Issues with Big Data
But all is not sweetness and light. There are issues around big data, as well. A major one revolves around the lack of theory. Some tout it as a strength of big data that we need not have a hypothesis. Let the data fall where they may and predict stuff. There is some truth to this, but here is the flip side. We can only analyze information we have. There could be critical variables that strongly predict our outcome. If we don’t collect them, we’ll never know. Only theories and hypotheses can tell us where to look for such things. Big data cannot. When we create formulas with big data, they tend to be heavy with demographics and search behaviors. So it may seem that they predict all. They don’t. For example, we’ll miss personality variables. We’ll miss unconscious variables. We don’t routinely collect those so we can’t throw them into our statistical formulas. We end up with a skewed view of purchase (or any other kind of) behavior. Oh, we’ll have a correlation – and it’ll be predictive. But it could miss what is critical.
READ MORE: Why Did You Say You Bought This?

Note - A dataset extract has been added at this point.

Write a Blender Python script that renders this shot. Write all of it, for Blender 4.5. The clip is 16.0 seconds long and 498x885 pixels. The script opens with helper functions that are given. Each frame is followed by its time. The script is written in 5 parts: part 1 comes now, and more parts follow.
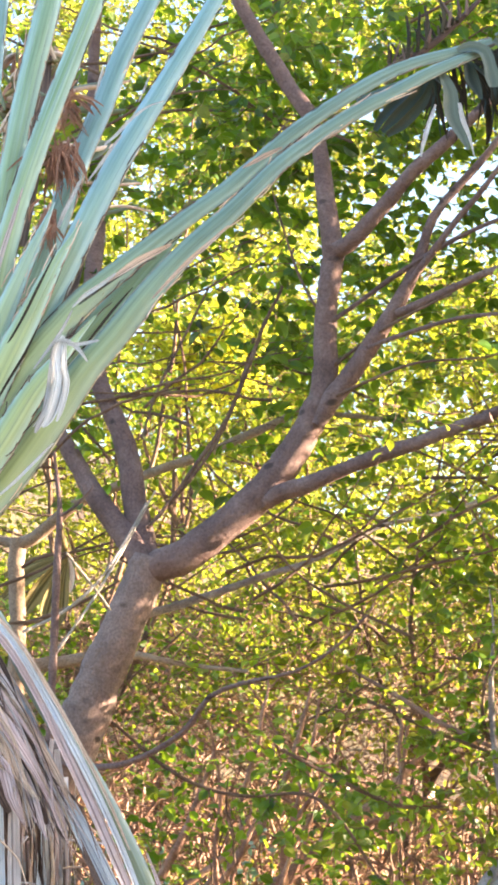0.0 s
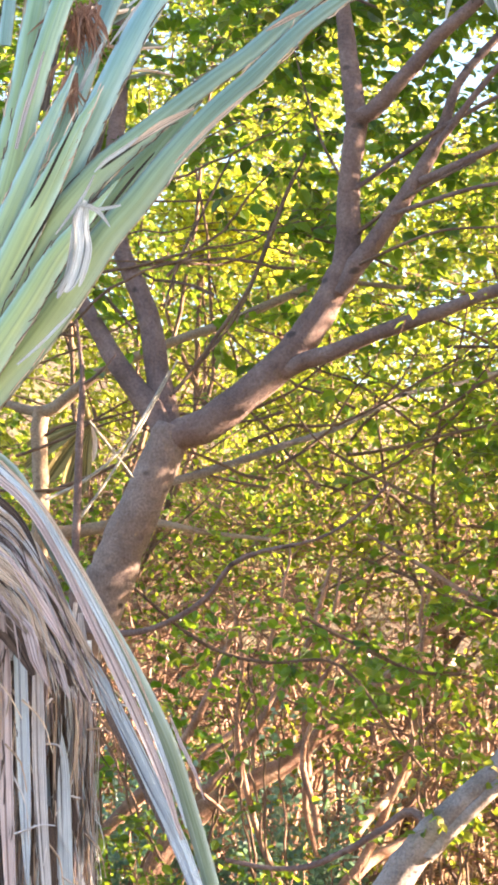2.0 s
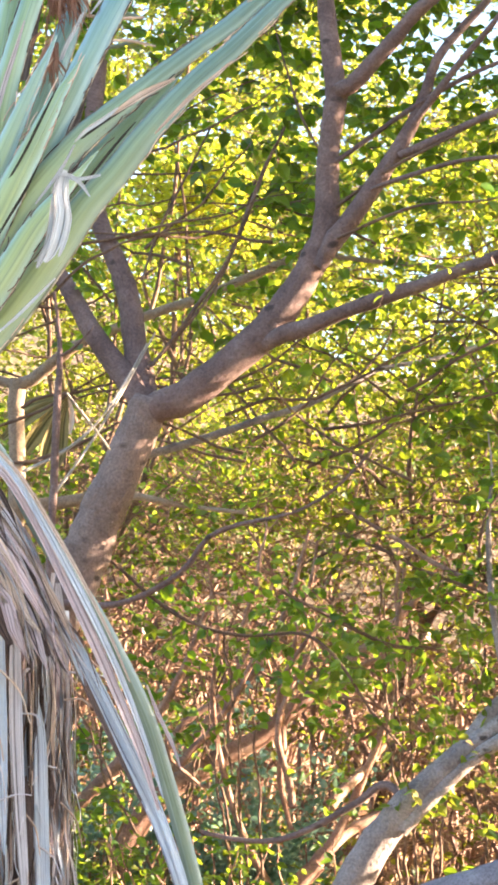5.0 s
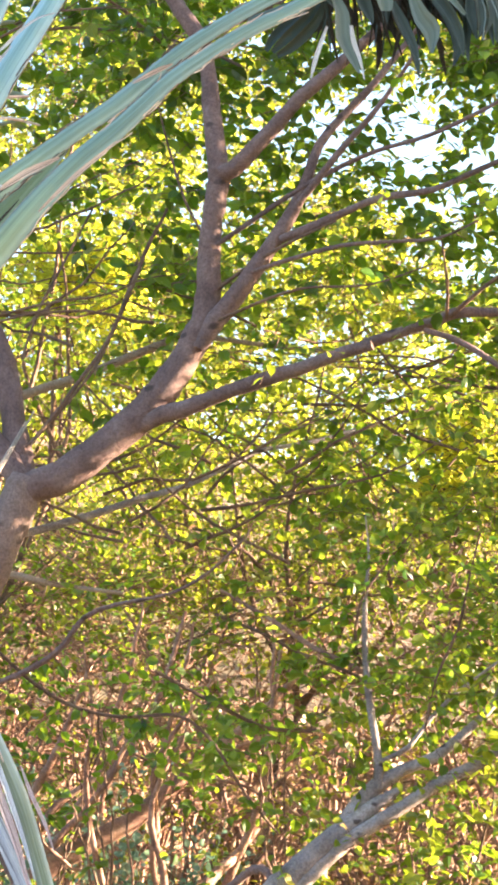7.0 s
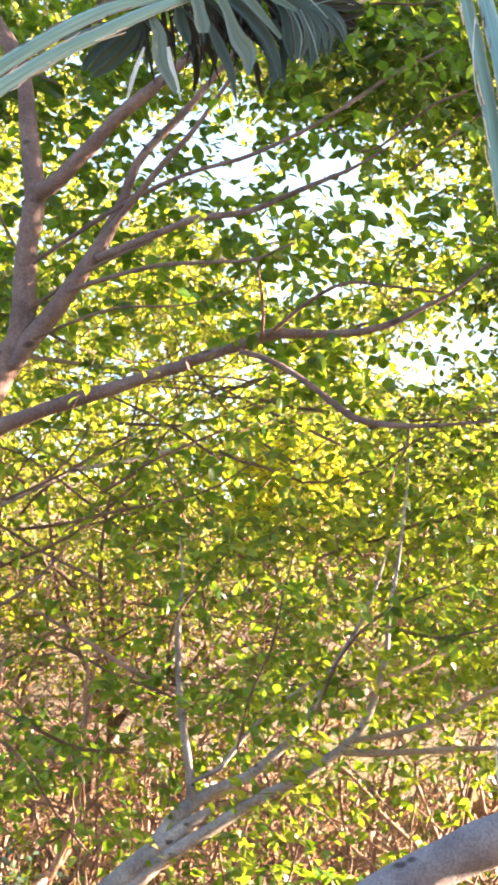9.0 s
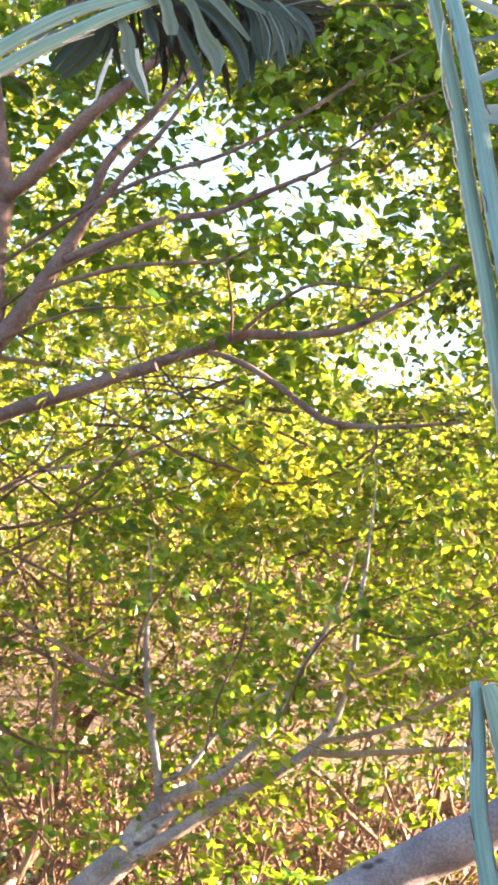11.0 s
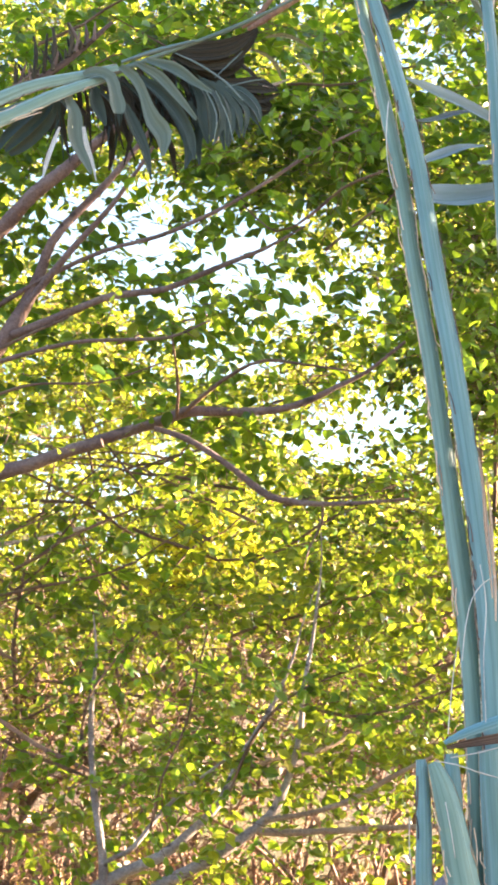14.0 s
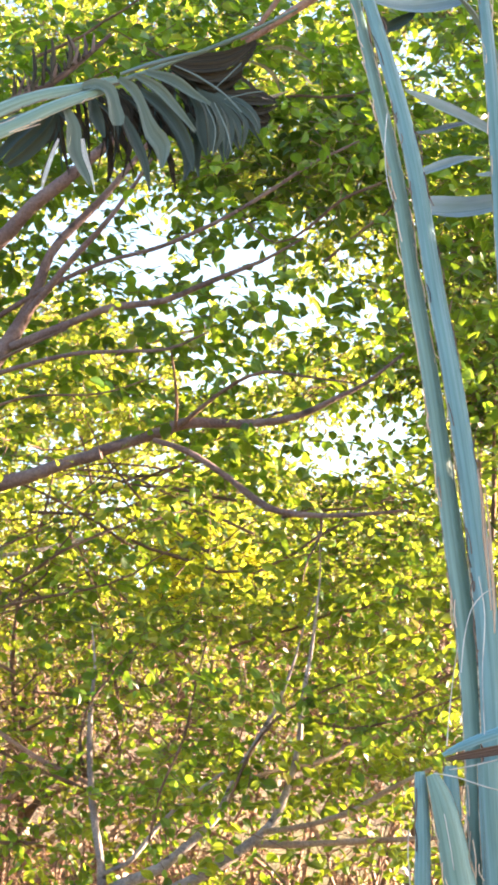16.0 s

And, then there is something that should be obvious, but is not. No matter how many variables we have, we have to predict something. We need an outcome. Do we want to predict shoe buying? What kinds of shoes? Men’s? Women’s? Children’s? Specialty footwear? Seasonal? No matter what, we have to pick an outcome. This is not always as easy as it seems. I mentioned divorced soccer moms with two kids who shop at Walmart and drive four-wheel drive vehicles. We can certainly look at them. But why? Outcome is a problem many companies are running into as they try to leverage big data. What do they want to predict? Without a clear outcome variable, it’s all nonsense. The human element is essential. Finally, as in any research enterprise, the data do not interpret themselves. Data are interpreted by scientists, marketers or other humans. Scientists do not usually argue over the data. They argue over interpreting data, which only humans can. To some degree this sets apart the hack from the creative genius. All physicists had access to the data Einstein had. More, in fact, as he was working in a patent office. But Einstein was able to integrate and interpret the data in radically novel ways that led to theories and hypotheses and, therefore, to the collection of very specific data that proved him right. Big data cannot do this.
Whither Big Data?
If marketers expect big data to solve their problems, they will be disappointed. Someone must decide what to predict and what kinds of data to collect to make the best predictions. Then, someone must interpret the data. Once these problems are addressed, big data can be a revolutionary way to help, but it will never answer these questions on its own. That is why it is touted and criticized, and is creating such confusion among researchers today. In sum, big data is a wonderful new tool. It enables complex data analyses never before possible. It can lead to all sorts of unexpected findings. But it cannot analyze data that were not collected, it cannot generate hypotheses to decide what kinds of data to collect and it cannot interpret data. It is but a tool, not a panacea.